Risk is really in the eye of the beholder. All of us take multiple risks each day, although we rarely recognize them as risks, as such. When we cross the street, we are taking a risk, although we regard that not as much as a perilous trip as the achievement of a goal, namely to get to the other side. And so it is with other things we do. I have logged millions of miles flying on airplanes, fully aware of the danger posed by such transportation. In fact, I reluctantly admit that I have always been a “white-knuckled” flyer, and for some. Very good reasons.
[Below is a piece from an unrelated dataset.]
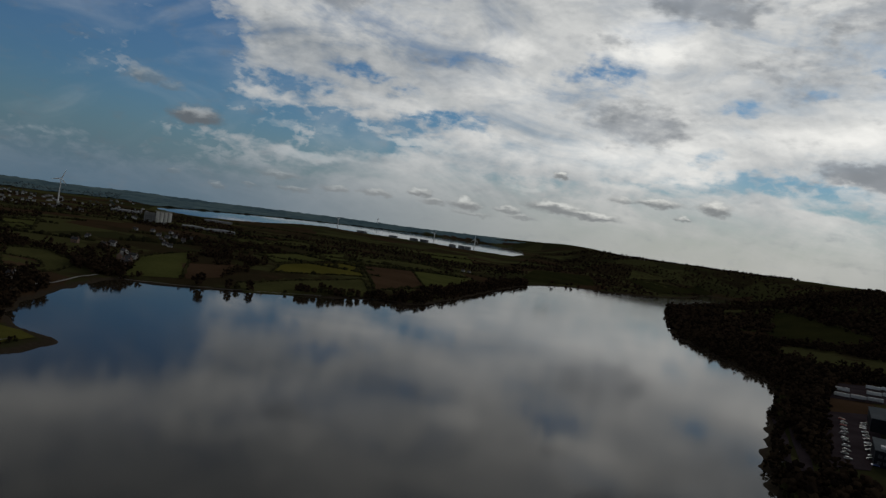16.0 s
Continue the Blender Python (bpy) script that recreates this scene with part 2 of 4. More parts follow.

Among them: (1) I do not understand aerodynamics; (2) it seems to me to be unnatural to be flying at 30,000 feet above the earth’s surface; and (3) I have a profound fear of heights.
But my rational self tells me that flying is safer than most forms of transportation, that the odds of an accident are very low, that pilots are well trained, that there are built-in safety precautions, and so on. And, so, while I still have a fear of flying, I am also willing to fly because it is the only practical and expedient way to get from one place to another when traveling long distances. Even the events we enjoy during our leisure involve risks. A tennis player risks twisting an ankle; a golfer shooting for the green risks going into the trap; a baseball batter risks being hit by the pitch; a bridge player risks going down at his contract because his bid is too high; a gardener risks losing an eye from a stray tree branch. In an attempt to make money, there are similar risks. Having a job implies a risk of losing the job; owning a business includes the possibility of the business failing.
On and on we could go—essentially everything we do involves some risk. But we do what we do because there is also a reward in one form or another, and most of the time we focus on the task at hand rather than the associated consequences. So, too, should be the case as far as the investment of money is concerned. There is a risk in every investment decision and action, but there are also potential rewards. The only true method of analyzing risk is to couple the degree of risk to the degree of reward, a statistic commonly known as the risk- reward ratio.